An easy way to make this look extra fancy is to take a contrasting white chocolate, melt it, put it in a pastry bag (or plastic baggie with a hole cut in the corner), then drizzle over the top of the bark.

Variation:

White chocolate with peppermint pieces (chopped up candy canes actually.) Yum!!

Saturday, December 13, 2008

Day 1 : Lemon Snowball Cookies


This quick and easy recipe appealed to me because it wasn't a boring chocolate chip and it wasn't a way over done traditional Christmas cookie. By the last batch into the oven I finally figured out that it is better to let them cool just a bit before coating them in the powdered sugar mixture (I figured that out because I forgot about them!) And they taste much better after they are completely cooled, the taste of lemonade is a bit too strong when they are still warm.

Very easy recipe, but a little messy with helpers. Let's just say there is a lot of powdered sugar on my kitchen floor today and also all over everyone's shirts.



Lemon Snowball Cookies

2 sticks butter
1/3 cup granulated sugar
1/2 teaspoon vanilla
1/2 teaspoon lemon extract
2 cup flour

Coating:

1 cup powdered sugar
1/2 teaspoons Kool-Aid lemonade unsweetened drink mix powder
(mix these together in a bowl)

Cream butter, sugar and flavorings. Add flour and mix until a dough forms.
Roll into 1" balls and bake 1" apart on ungreased cookie sheet at 350°F degrees for 15-18 minutes (they won't be brown on top!).

While cookies are warm, toss them in the lemon powdered sugar mixture and put on a plate to cool.

Makes about 3 dozen melt-in-your-mouth cookies.

Cookie Week

Christmas time always gets me busy in the kitchen baking way more cookies and treats than we need. But it is one of my favorite parts of preparing for the holidays and I love having my little helpers in the kitchen as well as sharing all the goodies we make with our friends and neighbors. So I deem today the official start to cookie week here on this blog. Later this afternoon I'll kick us off with the Lemon Snowball cookies we made this morning for a cookie exchange we are headed to tonight. Please share whatever holiday treats you're working on at your house this week too! Maybe we can spread some inspiration, try something new, or just help you non-bakers get motivated to join in the fun!!

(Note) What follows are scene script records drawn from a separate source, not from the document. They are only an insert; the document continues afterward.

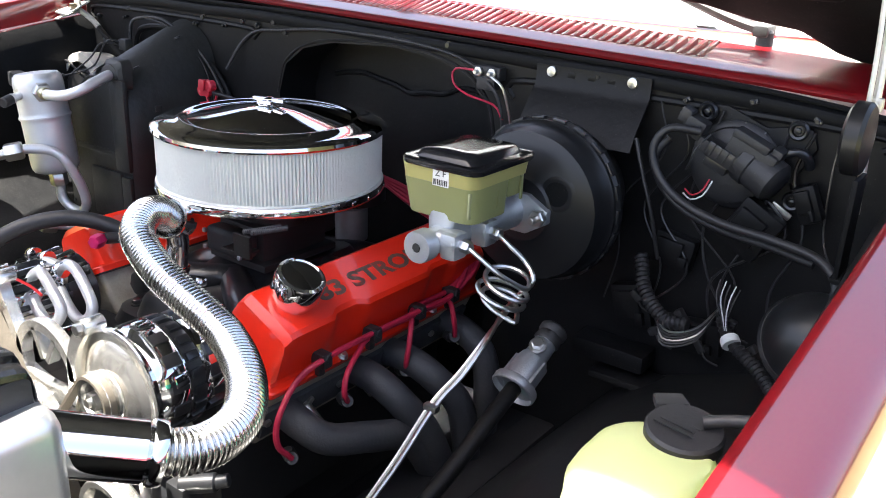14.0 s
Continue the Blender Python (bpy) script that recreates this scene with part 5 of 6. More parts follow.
part("motor_flange", lathe([(0.056, 0), (0.059, 0.003), (0.059, 0.012), (0.054, 0.015), (0.048, 0.013)], (-0.800, 0.166, 1.008), (0, -1, 0.12), 36), RUBBER, blow)
part("motor_can", lathe([(0.035, 0), (0.036, 0.004), (0.036, 0.026), (0.033, 0.030), (0.016, 0.032)], (-0.802, 0.152, 0.988), (0, -1, 0.12), 30), mat("dull_grey_metal", (0.10, 0.10, 0.095), 0.6, 0.3, 0.3, 40, 0.3), blow, "dull grey motor end")
for k in range(9):
    a = 2 * math.pi * k / 9
    part("motor_slot", box((-0.802 + 0.035 * math.cos(a), 0.136, 0.990 + 0.035 * math.sin(a)), (0.006, 0.016, 0.009), 0.001, pose(0, 0, 0, 0, -math.degrees(a), 0)), BLACK_PLASTIC, blow)
for k, dx in enumerate((0.0, 0.006)):
    part("motor_wire", tube([(-0.84 + dx, 0.155, 1.082), (-0.815 + dx, 0.140, 1.092), (-0.790 + dx, 0.140, 1.082), (-0.778 + dx, 0.150, 1.062), (-0.772 + dx, 0.165, 1.045)], 0.0016, 6), BLACK_PLASTIC, blow)
part("side_bulb", lathe([(0.012, 0), (0.018, 0.006), (0.019, 0.020), (0.015, 0.034), (0.006, 0.038)], (-0.690, 0.065, 0.985), (0, -0.3, 1), 20), PALE_GREY, blow, "small pale resistor cap")
brace = thing("fender_brace", (-0.84, 0.19, 1.18), "pale steel bracket and black strap from fender to firewall", "brace")
part("bracket_plate", join(box((-0.842, 0.200, 1.212), (0.022, 0.005, 0.032), 0.002, pose(0, 0, 0, 0, 18, 0)), box((-0.852, 0.18, 1.192), (0.036, 0.04, 0.004), 0.001, pose(0, 0, 0, 12, 8, 15))), PALE_GREY, brace)
part("strap", tube([(-0.845, 0.205, 1.194), (-0.820, 0.217, 1.176), (-0.797, 0.220, 1.158)], 0.0068, 6, 0.02), PALE_GREY, brace, "pale upper end of the strap")
part("lower_strap", tube([(-0.799, 0.2195, 1.1595), (-0.76, 0.222, 1.130), (-0.722, 0.226, 1.102)], 0.0066, 6, 0.02), BLACK, brace)
part("tab", sheet([[(-0.868, 0.155, 1.176), (-0.845, 0.150, 1.178)], [(-0.866, 0.185, 1.192), (-0.835, 0.185, 1.196)], [(-0.855, 0.215, 1.212), (-0.822, 0.218, 1.216)]], 0.003), PALE_GREY, brace, "crumpled pale metal tab")
bolt((-0.797, 0.238, 1.132), (0, -1, 0), 0.0075, brace)
bolt((-0.848, 0.192, 1.200), (0, 0, 1), 0.008, brace, RUSTY)

# ---- harness and small things on the firewall ----
loom = thing("wiring_harness", (-0.5, 0.2, 1.15), "black wiring loom draped over the evaporator case", "wiring harness")
part("main_loom", tube([(-0.70, 0.16, 1.02), (-0.684, 0.205, 1.084), (-0.678, 0.214, 1.125), (-0.665, 0.212, 1.176), (-0.634, 0.210, 1.195), (-0.56, 0.209, 1.201), (-0.50, 0.210, 1.183), (-0.45, 0.211, 1.158), (-0.40, 0.21, 1.116), (-0.35, 0.20, 1.066)], 0.0036, 8, wave=0.0004, pitch=0.004), RUBBER, loom)
part("wrapped_wire", tube([(-0.60, 0.205, 1.198), (-0.54, 0.203, 1.193), (-0.48, 0.203, 1.170), (-0.42, 0.203, 1.130), (-0.36, 0.18, 1.075), (-0.33, 0.15, 1.068), (-0.30, 0.12, 1.085), (-0.27, 0.095, 1.102)], 0.0015, 6), BLACK_PLASTIC, loom)
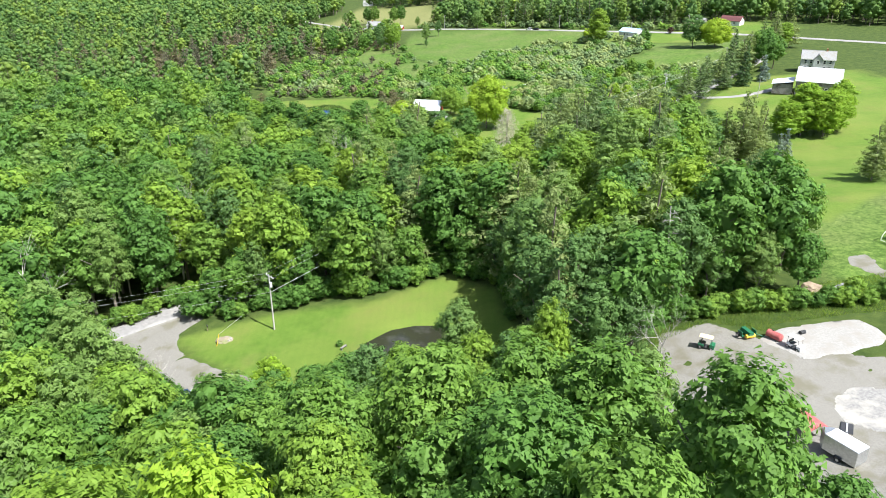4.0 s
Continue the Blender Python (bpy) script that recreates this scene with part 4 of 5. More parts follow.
# ---- buildings ----
M_GLASS = surface("window_glass", (0.02, 0.025, 0.03), (0.04, 0.045, 0.05), 1.0, 0.08, bumps=0.0)
M_BRICK = surface("brown_brick", (0.25, 0.12, 0.06), (0.38, 0.2, 0.11), 8.0, 0.85, bumps=0.01, c2=(0.2, 0.1, 0.06))
M_GREYWOOD = surface("weathered_grey_boards", (0.12, 0.115, 0.11), (0.3, 0.28, 0.26), 4.0, 0.9, bumps=0.02, c2=(0.09, 0.07, 0.06), big=0.2)
M_SHINGLE = surface("grey_shingles", (0.2, 0.2, 0.2), (0.32, 0.32, 0.31), 5.0, 0.9, bumps=0.01, c2=(0.24, 0.23, 0.2))
M_BROWNROOF = surface("brown_shingles", (0.12, 0.085, 0.08), (0.2, 0.15, 0.14), 4.0, 0.9, bumps=0.01, c2=(0.16, 0.11, 0.1))
M_REDROOF = surface("dark_red_roofing", (0.1, 0.035, 0.035), (0.17, 0.06, 0.06), 3.0, 0.7, bumps=0.005)
M_BLUEROOF = surface("pale_blue_steel_roofing", (0.28, 0.45, 0.6), (0.4, 0.56, 0.7), 1.5, 0.4, bumps=0.0, c2=(0.5, 0.6, 0.68))
M_SIDING = surface("pale_siding", (0.6, 0.6, 0.58), (0.75, 0.75, 0.73), 2.0, 0.7, bumps=0.004, c2=(0.5, 0.5, 0.48))
M_CONCRETE = surface("concrete", (0.25, 0.24, 0.22), (0.335, 0.32, 0.3), 3.0, 0.9, bumps=0.01, c2=(0.27, 0.25, 0.22))
M_WOOD = surface("planks", (0.2, 0.15, 0.1), (0.38, 0.3, 0.21), 5.0, 0.85, bumps=0.01)
M_DARK = surface("dark_plastic", (0.02, 0.02, 0.022), (0.05, 0.05, 0.052), 3.0, 0.5, bumps=0.0)
M_RUBBER = surface("tyre_rubber", (0.015, 0.015, 0.015), (0.035, 0.035, 0.035), 6.0, 0.9, bumps=0.003)
M_CHROME = surface("bare_metal", (0.45, 0.46, 0.47), (0.65, 0.66, 0.67), 4.0, 0.35, 0.8, bumps=0.0)
M_GREY = surface("grey_paint", (0.3, 0.31, 0.32), (0.42, 0.43, 0.44), 2.0, 0.5, bumps=0.0, c2=(0.25, 0.25, 0.24))


def gloss(name, c, rough=0.25):
    return surface(name, tuple(v * 0.85 for v in c), tuple(min(1, v * 1.15) for v in c), 1.5, rough, bumps=0.0)


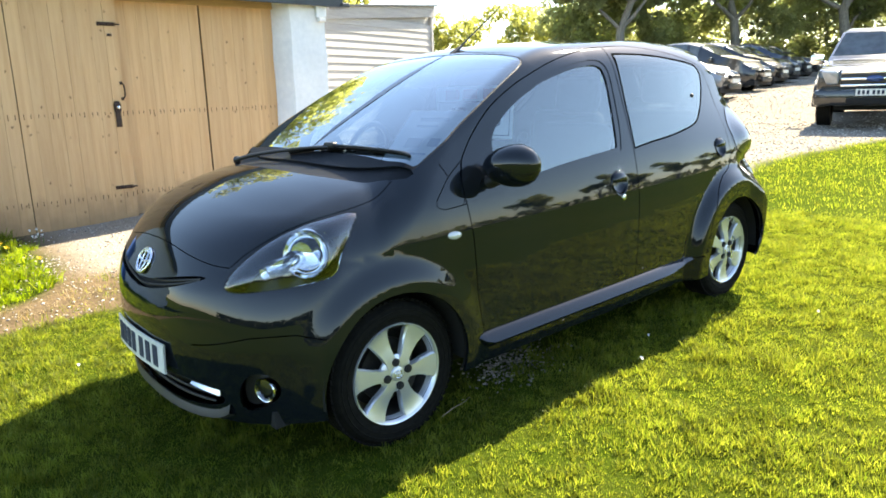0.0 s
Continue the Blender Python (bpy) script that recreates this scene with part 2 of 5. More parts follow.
def lean(z):
    """How far the front corners draw in above the bumper's widest line."""
    s = np.clip((z - 0.47) / 0.26, 0, 1)
    return 0.036 * s * (0.6 + 0.4 * s)


def half_width(x, z):
    w = WAIST(z) + PLAN(x) + CABIN(x) * step((z - 0.85) / 0.3)
    front, rear = np.hypot(x, (z - 0.275)), np.hypot(x - 2.34, z - 0.28)
    w = w - lean(z) * step((0.25 - x) / 0.4)
    w = w + 0.024 * step((x - 2.38) / 0.2) * np.exp(-((z - 0.92) / 0.10) ** 2) + 0.036 * step((x - 2.42) / 0.25) * step((0.70 - z) / 0.14) - 0.045 * step((x - 2.40) / 0.2) * np.exp(-((z - 0.765) / 0.05) ** 2)
    return w + 0.022 * step((0.445 - front) / 0.105) + 0.058 * step((0.49 - rear) / 0.10)


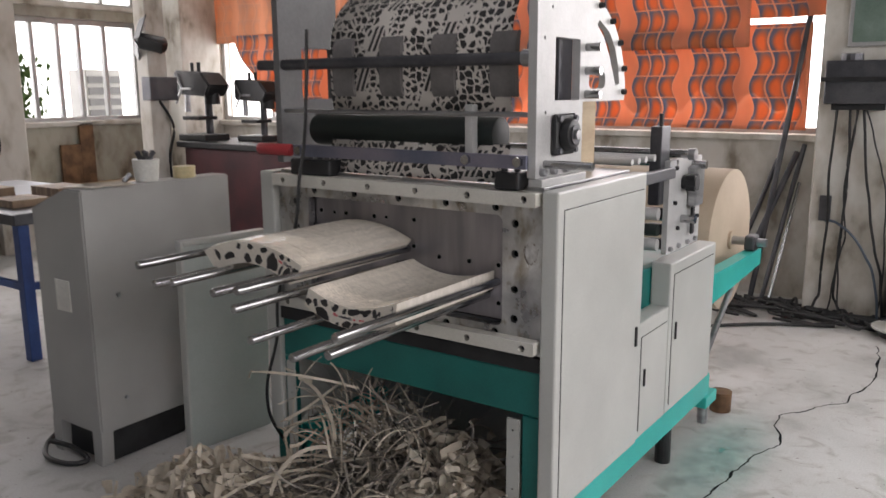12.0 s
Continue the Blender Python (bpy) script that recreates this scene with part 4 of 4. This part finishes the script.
# ---- benches and drills by the far windows ----
bench = thing("machine_bench", "maroon steel bench below the far window", "bench")
part("cabinet_body", box(-5.0, -3.2, 2.75, 3.4, 0.0, 0.92, 0.01), MAROON, bench)
part("bench_top", box(-5.05, -3.15, 2.70, 3.45, 0.92, 0.97, 0.006), BLACK, bench)


def drill_press(x, y, z, s, label):
    d = thing("drill_press", label, "drill press", "drill presses", at=(x, y, z))
    part("base", box(-0.16 * s, 0.16 * s, -0.12 * s, 0.12 * s, 0, 0.05 * s, 0.008), BLACK, d)
    part("column", rod((0, 0.06 * s, 0.05 * s), (0, 0.06 * s, 0.40 * s), 0.03 * s), DARK_STEEL, d, smooth=True)
    part("drill_table", box(-0.10 * s, 0.10 * s, -0.12 * s, 0.06 * s, 0.16 * s, 0.19 * s, 0.006), BLACK, d)
    bm = prism([(-0.20 * s, 0.36 * s), (0.16 * s, 0.34 * s), (0.22 * s, 0.42 * s), (0.12 * s, 0.52 * s), (-0.20 * s, 0.54 * s)], -0.10 * s, 0.10 * s)
    bmesh.ops.bevel(bm, geom=list(bm.edges), offset=0.012, segments=2, affect="EDGES")
    part("drill_head", bm, BLACK, d)
    part("spindle", rod((-0.10 * s, -0.06 * s, 0.22 * s), (-0.10 * s, -0.06 * s, 0.36 * s), 0.022 * s), STEEL, d, smooth=True)
    part("motor", rod((0.12 * s, 0.0, 0.28 * s), (0.12 * s, 0.0, 0.40 * s), 0.06 * s), BLACK, d, smooth=True)
    for k in (-0.10, -0.02):
        part("pulley_nut", rod((k * s, 0, 0.53 * s), (k * s, 0, 0.60 * s), 0.014 * s, 8), BLACK, d)
    for a in range(3):
        v = Vector((math.cos(a * 2.1), 0, math.sin(a * 2.1))) * 0.13 * s
        part("feed_lever", rod((-0.10 * s, -0.11 * s, 0.40 * s), (-0.10 * s + v.x, -0.12 * s, 0.40 * s + v.z), 0.008 * s, 8), STEEL, d)
    return d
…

**Don't limit yourself to cookies either, anything yummy that you tend to sneak when the kids aren't looking classifies as a treat here!**

Thursday, December 11, 2008

Leftover Rice

Rice is a pretty common side dish on our dinner table. The kids love it and will actually eat it without complaint(unlike everything else on their plate...) and when I'm disorganized and haven't been to the grocery store(which is all the time) a little rice on the side makes the meal seem a little bigger. My husband is pretty good about taking leftovers for his lunch, but the container of rice often sits untouched in the fridge long after the rest of the leftovers have been eaten. What to do with the leftover rice???


Here's what I do:

Pour it into a casserole dish (size depends on how much rice you have left!)
Mix in one can of cream of mushroom soup plus once can water or milk (the milk will make it extra creamy)
Add frozen vegetables (as much or as little as your children will tolerate.)

Pop it in the oven at 350 for 30 minutes and ta-da a brand new dinner ready to serve.


What do you do with your leftover rice??

Saturday, December 6, 2008

Buttermilk Biscuits


Nothing beats the bulk mixes at WinCo. The quickest and easiest way to old-fashioned perfectly flaky buttermilk biscuits is as simple as adding a cup of water and stirring it up. Add some fried eggs and you are good to go. Now there is no excuse for not eating a big hearty breakfast every morning....well except maybe babies crying, toddlers fighting or someone whining about getting out of bed!